Material:

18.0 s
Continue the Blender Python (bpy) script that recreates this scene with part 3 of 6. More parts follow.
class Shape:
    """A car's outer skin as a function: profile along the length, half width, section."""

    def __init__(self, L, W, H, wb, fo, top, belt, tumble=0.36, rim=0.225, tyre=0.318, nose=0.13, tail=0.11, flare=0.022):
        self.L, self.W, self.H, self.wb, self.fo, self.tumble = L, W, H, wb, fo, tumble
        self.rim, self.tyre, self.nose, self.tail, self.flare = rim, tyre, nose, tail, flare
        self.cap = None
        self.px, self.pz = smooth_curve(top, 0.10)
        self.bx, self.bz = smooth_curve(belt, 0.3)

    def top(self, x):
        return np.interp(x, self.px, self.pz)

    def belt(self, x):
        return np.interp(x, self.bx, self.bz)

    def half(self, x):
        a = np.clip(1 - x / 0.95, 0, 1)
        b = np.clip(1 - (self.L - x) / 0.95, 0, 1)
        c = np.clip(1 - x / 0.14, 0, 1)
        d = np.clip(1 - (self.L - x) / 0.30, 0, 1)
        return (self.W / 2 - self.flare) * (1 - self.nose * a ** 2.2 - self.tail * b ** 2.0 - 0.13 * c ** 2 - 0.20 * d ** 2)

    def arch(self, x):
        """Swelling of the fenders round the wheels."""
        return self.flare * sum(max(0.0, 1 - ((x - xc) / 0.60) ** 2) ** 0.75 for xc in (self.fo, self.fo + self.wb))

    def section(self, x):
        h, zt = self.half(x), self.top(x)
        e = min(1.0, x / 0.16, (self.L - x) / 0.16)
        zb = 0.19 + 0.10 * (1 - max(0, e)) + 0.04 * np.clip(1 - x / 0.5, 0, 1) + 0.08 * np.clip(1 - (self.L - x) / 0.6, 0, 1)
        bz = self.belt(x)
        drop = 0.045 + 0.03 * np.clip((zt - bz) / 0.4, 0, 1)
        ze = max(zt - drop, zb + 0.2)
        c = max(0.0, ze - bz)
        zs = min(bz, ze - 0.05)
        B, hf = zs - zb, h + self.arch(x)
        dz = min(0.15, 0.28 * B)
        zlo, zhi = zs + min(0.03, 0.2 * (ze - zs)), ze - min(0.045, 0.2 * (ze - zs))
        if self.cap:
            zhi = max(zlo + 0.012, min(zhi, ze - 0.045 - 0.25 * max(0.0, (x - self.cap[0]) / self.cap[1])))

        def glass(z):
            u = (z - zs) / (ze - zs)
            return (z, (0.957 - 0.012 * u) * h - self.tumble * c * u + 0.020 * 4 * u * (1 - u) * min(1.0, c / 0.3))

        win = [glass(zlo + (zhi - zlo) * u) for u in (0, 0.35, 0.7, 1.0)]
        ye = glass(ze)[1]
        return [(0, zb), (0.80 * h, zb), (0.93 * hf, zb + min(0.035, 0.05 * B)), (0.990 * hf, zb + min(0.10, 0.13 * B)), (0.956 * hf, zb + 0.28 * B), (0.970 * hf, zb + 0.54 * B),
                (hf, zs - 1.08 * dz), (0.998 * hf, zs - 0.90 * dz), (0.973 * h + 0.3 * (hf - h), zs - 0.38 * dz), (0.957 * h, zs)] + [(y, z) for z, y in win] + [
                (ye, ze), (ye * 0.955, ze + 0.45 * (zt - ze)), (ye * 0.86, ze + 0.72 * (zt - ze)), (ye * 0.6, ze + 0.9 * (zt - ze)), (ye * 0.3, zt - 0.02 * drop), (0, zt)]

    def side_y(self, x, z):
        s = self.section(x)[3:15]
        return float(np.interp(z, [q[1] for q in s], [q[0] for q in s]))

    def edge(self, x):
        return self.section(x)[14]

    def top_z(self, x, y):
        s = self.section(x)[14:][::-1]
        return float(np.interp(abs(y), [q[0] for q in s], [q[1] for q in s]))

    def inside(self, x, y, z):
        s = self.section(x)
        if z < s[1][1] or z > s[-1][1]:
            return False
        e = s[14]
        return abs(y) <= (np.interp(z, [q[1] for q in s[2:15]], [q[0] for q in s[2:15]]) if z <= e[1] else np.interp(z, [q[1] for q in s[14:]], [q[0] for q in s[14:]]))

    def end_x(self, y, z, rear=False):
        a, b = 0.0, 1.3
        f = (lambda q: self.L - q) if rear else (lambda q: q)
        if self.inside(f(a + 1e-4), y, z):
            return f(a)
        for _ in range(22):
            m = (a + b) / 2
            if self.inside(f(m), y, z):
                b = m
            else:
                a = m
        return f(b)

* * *

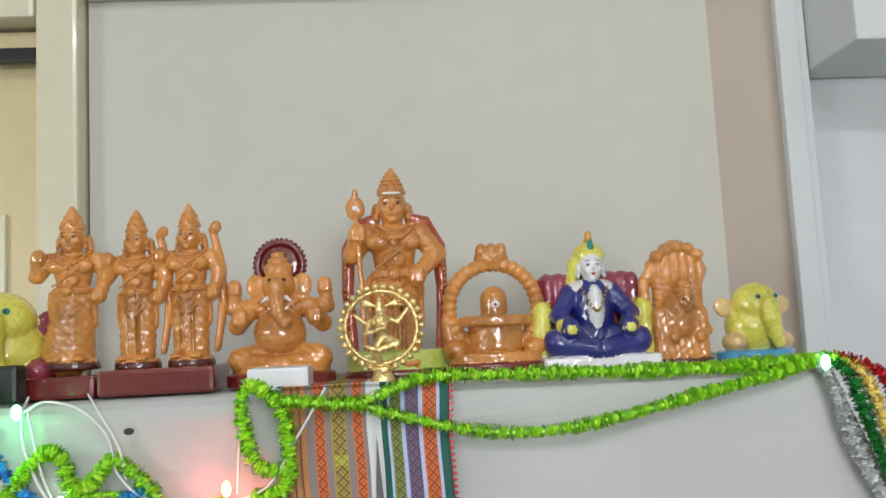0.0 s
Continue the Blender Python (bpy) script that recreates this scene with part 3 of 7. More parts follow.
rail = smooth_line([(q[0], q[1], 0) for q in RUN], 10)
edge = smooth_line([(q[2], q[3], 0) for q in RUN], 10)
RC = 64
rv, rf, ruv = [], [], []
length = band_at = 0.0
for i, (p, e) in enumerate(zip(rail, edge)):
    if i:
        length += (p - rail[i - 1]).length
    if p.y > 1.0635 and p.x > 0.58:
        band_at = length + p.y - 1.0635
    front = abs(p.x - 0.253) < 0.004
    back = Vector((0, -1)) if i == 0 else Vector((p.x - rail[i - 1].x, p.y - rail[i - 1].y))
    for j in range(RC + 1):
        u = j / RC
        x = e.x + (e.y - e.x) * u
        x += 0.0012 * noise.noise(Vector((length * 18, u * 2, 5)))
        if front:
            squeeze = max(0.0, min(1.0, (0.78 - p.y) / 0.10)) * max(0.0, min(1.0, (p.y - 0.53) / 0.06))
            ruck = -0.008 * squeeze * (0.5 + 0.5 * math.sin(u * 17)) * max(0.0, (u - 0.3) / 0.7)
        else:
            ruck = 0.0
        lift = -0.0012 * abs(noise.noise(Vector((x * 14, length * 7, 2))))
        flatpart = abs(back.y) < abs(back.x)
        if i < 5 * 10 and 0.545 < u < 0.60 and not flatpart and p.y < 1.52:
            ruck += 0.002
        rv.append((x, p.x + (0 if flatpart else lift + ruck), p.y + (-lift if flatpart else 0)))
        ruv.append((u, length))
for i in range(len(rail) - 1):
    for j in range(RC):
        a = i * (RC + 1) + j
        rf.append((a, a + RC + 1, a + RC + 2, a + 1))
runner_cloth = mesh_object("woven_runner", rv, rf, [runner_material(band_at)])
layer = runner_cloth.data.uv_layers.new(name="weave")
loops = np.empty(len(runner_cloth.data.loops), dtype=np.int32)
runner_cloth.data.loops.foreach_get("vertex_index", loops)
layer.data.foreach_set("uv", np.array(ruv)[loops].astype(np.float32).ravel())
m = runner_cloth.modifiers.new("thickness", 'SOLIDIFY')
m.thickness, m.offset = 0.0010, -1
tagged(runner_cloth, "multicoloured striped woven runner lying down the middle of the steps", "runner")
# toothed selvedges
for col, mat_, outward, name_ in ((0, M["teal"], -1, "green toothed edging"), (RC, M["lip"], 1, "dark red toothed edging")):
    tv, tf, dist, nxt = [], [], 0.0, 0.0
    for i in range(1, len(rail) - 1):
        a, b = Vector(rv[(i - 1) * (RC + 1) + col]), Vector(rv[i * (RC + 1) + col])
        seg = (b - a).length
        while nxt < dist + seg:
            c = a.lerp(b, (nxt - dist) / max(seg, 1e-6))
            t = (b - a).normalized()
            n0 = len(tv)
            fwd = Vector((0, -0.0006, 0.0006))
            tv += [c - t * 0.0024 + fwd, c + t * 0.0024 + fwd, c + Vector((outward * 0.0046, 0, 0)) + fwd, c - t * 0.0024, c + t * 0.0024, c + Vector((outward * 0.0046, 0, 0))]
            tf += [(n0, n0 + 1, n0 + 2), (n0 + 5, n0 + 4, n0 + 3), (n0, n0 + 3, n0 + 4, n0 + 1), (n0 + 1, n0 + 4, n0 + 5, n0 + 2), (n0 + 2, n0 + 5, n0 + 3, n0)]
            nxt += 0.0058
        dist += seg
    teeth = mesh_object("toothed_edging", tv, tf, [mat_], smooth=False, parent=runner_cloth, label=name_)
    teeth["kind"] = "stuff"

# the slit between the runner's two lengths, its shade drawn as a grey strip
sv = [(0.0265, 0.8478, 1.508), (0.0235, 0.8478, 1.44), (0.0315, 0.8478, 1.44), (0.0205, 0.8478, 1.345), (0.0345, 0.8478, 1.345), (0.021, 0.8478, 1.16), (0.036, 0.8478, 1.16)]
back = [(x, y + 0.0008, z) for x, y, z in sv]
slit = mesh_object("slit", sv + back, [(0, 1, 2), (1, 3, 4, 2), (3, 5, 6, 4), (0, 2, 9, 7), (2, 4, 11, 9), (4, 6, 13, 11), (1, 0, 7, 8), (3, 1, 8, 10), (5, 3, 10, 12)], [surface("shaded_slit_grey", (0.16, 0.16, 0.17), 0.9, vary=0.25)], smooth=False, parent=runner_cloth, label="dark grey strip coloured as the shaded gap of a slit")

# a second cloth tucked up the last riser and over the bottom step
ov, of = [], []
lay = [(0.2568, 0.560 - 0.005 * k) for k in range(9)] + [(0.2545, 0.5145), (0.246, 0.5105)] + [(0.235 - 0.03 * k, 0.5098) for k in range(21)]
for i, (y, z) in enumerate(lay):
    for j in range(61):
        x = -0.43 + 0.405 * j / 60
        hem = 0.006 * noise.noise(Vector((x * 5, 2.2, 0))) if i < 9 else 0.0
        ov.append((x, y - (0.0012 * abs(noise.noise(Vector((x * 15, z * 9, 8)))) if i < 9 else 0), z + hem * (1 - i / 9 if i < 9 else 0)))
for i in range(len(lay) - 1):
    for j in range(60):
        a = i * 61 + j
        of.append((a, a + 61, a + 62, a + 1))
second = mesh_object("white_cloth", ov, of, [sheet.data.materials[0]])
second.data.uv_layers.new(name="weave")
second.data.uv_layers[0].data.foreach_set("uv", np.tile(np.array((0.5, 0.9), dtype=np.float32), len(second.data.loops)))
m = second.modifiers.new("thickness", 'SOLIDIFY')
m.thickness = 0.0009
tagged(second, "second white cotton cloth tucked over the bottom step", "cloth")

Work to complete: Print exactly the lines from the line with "6. More parts follow." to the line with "return np.interp(x, self.bx, self.bz)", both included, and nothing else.

Exercise solution:
Continue the Blender Python (bpy) script that recreates this scene with part 3 of 6. More parts follow.
class Shape:
    """A car's outer skin as a function: profile along the length, half width, section."""

    def __init__(self, L, W, H, wb, fo, top, belt, tumble=0.36, rim=0.225, tyre=0.318, nose=0.13, tail=0.11, flare=0.022):
        self.L, self.W, self.H, self.wb, self.fo, self.tumble = L, W, H, wb, fo, tumble
        self.rim, self.tyre, self.nose, self.tail, self.flare = rim, tyre, nose, tail, flare
        self.cap = None
        self.px, self.pz = smooth_curve(top, 0.10)
        self.bx, self.bz = smooth_curve(belt, 0.3)

    def top(self, x):
        return np.interp(x, self.px, self.pz)

    def belt(self, x):
        return np.interp(x, self.bx, self.bz)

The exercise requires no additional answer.